Stated problem: Each entry below must be repeated exactly, with pictures left out.

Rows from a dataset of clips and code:
▶

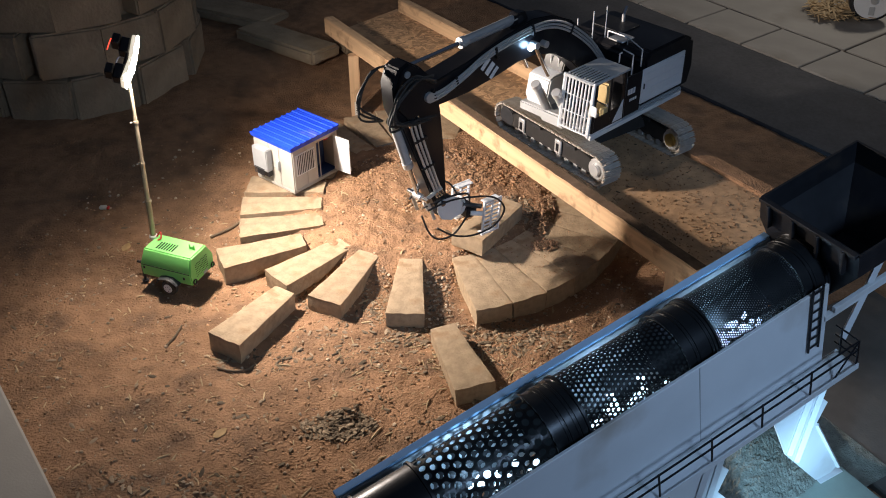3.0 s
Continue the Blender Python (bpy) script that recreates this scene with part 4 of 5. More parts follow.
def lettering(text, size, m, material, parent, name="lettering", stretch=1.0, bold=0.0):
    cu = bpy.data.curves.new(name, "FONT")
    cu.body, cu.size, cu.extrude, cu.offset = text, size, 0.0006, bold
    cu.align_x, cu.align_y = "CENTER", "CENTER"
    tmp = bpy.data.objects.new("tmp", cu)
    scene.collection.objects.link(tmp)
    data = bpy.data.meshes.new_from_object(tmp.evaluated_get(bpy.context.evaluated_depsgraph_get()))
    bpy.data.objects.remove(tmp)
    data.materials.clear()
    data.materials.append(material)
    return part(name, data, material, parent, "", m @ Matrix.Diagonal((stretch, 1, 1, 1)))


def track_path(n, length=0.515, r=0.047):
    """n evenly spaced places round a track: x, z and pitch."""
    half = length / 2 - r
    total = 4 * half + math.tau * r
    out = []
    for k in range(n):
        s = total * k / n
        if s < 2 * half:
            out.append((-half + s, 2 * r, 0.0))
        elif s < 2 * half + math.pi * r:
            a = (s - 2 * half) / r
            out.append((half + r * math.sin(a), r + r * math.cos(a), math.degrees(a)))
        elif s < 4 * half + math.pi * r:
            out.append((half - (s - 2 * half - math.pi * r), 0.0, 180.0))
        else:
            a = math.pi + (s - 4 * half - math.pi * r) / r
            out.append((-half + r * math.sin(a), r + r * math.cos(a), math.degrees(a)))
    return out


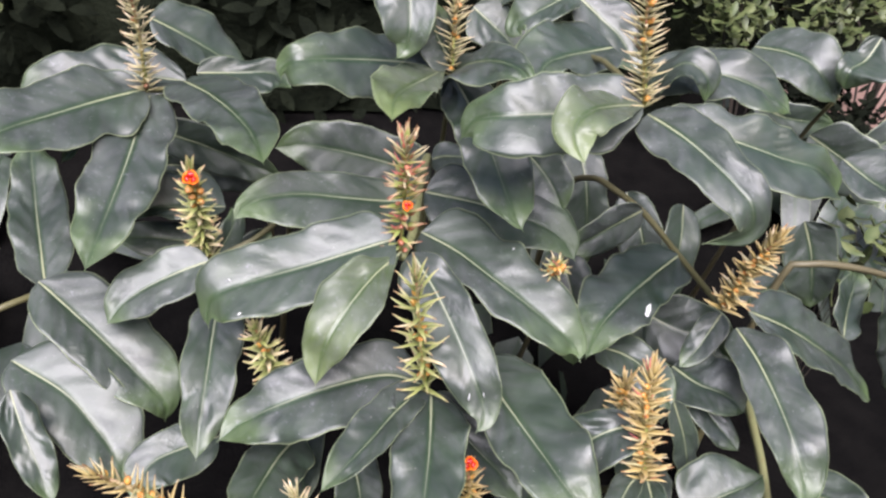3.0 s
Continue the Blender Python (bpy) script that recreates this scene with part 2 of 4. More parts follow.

◀

Response to this exercise:
3.0 s
Continue the Blender Python (bpy) script that recreates this scene with part 4 of 5. More parts follow.
def lettering(text, size, m, material, parent, name="lettering", stretch=1.0, bold=0.0):
    cu = bpy.data.curves.new(name, "FONT")
    cu.body, cu.size, cu.extrude, cu.offset = text, size, 0.0006, bold
    cu.align_x, cu.align_y = "CENTER", "CENTER"
    tmp = bpy.data.objects.new("tmp", cu)
    scene.collection.objects.link(tmp)
    data = bpy.data.meshes.new_from_object(tmp.evaluated_get(bpy.context.evaluated_depsgraph_get()))
    bpy.data.objects.remove(tmp)
    data.materials.clear()
    data.materials.append(material)
    return part(name, data, material, parent, "", m @ Matrix.Diagonal((stretch, 1, 1, 1)))


def track_path(n, length=0.515, r=0.047):
    """n evenly spaced places round a track: x, z and pitch."""
    half = length / 2 - r
    total = 4 * half + math.tau * r
    out = []
    for k in range(n):
        s = total * k / n
        if s < 2 * half:
            out.append((-half + s, 2 * r, 0.0))
        elif s < 2 * half + math.pi * r:
            a = (s - 2 * half) / r
            out.append((half + r * math.sin(a), r + r * math.cos(a), math.degrees(a)))
        elif s < 4 * half + math.pi * r:
            out.append((half - (s - 2 * half - math.pi * r), 0.0, 180.0))
        else:
            a = math.pi + (s - 4 * half - math.pi * r) / r
            out.append((-half + r * math.sin(a), r + r * math.cos(a), math.degrees(a)))
    return out


3.0 s
Continue the Blender Python (bpy) script that recreates this scene with part 2 of 4. More parts follow.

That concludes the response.